Test edits are allowed only when ALL are true:

  1. Backend rejects empty domain_names deterministically.
  2. Backend unit tests verify unchanged persisted value on invalid update.
  3. Targeted Playwright scenario passes without weakening final assertion.

Allowed scope of test edits:

  • Tighten status-code expectation and reduce nondeterministic waits.
  • No assertion downgrades that hide data-integrity regressions.

7) Exact Files/Functions/Components to Inspect During Execution

Primary:

  • tests/core/data-consistency.spec.ts
    • test Failed transaction prevents partial data updates
  • backend/internal/api/handlers/proxy_host_handler.go
    • Update
  • backend/internal/services/proxyhost_service.go
    • Update, ValidateUniqueDomain, validateProxyHost
  • backend/internal/models/proxy_host.go
    • DomainNames field constraints

Supporting:

  • backend/internal/api/handlers/proxy_host_handler_update_test.go
  • backend/internal/services/proxyhost_service_validation_test.go
  • backend/internal/database/database.go
  • frontend/src/components/ProxyHostForm.tsx
  • frontend/src/api/proxyHosts.ts
  • frontend/src/pages/ProxyHosts.tsx

8) Acceptance Criteria (Failure-Scoped)

  1. The targeted Playwright scenario no longer returns empty domain after invalid update attempt.
  2. Invalid payload domain_names: '' is rejected by backend (400 or 422).
  3. Persisted domain value remains original after rejection.
  4. Targeted backend tests cover both rejection and no-partial-update behavior.
  5. Deterministic validation passes (3 repeated targeted Playwright runs).
  6. Coverage gate compliance is demonstrated for this fix scope (project threshold met and Patch view validated).
  7. Codecov Patch view shows 100% patch coverage for all modified lines in this fix.
  8. Exact missing/partial patch ranges (if any appeared) are captured and closed via targeted tests before completion.
  9. No unrelated feature/test changes are introduced.

9) Out-of-Scope (Strict)

  • DNS provider flows
  • Manual DNS challenge flows
  • Bulk security header update transaction path (except reference for transaction pattern only)
  • Broad transaction rollback hardening for post-persistence failures in proxy-host update flow (deferred follow-up)
  • Broad Playwright suite stabilization unrelated to this single failure

10) Codecov Patch-Line Closure Protocol (Execution Checklist)

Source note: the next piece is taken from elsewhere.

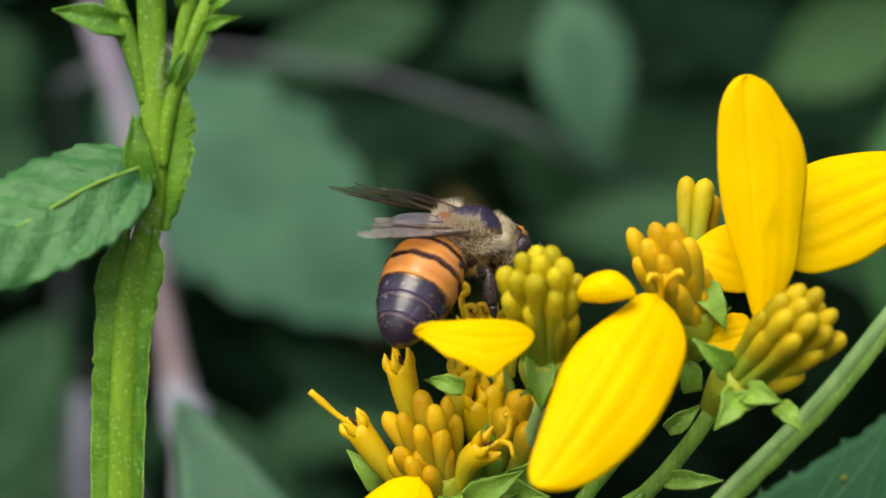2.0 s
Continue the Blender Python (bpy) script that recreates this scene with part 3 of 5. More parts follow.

This checklist is required for this flaky failure only and must be completed before handoff.

  1. Capture exact Patch view gaps:
  • Copy each missing/partial modified range exactly as displayed in Codecov Patch view.
  1. Document triage table in execution notes:
  • Range | Why not covered | Targeted test | Status.
  1. Implement only targeted tests needed to cover listed ranges.
  2. Re-run focused coverage and refresh Codecov Patch view.
  3. Repeat triage until all listed ranges are closed and Patch coverage is 100%.

Mandatory closure condition:

  • Every modified line in this fix is green in Codecov Patch view with no remaining missing/partial ranges.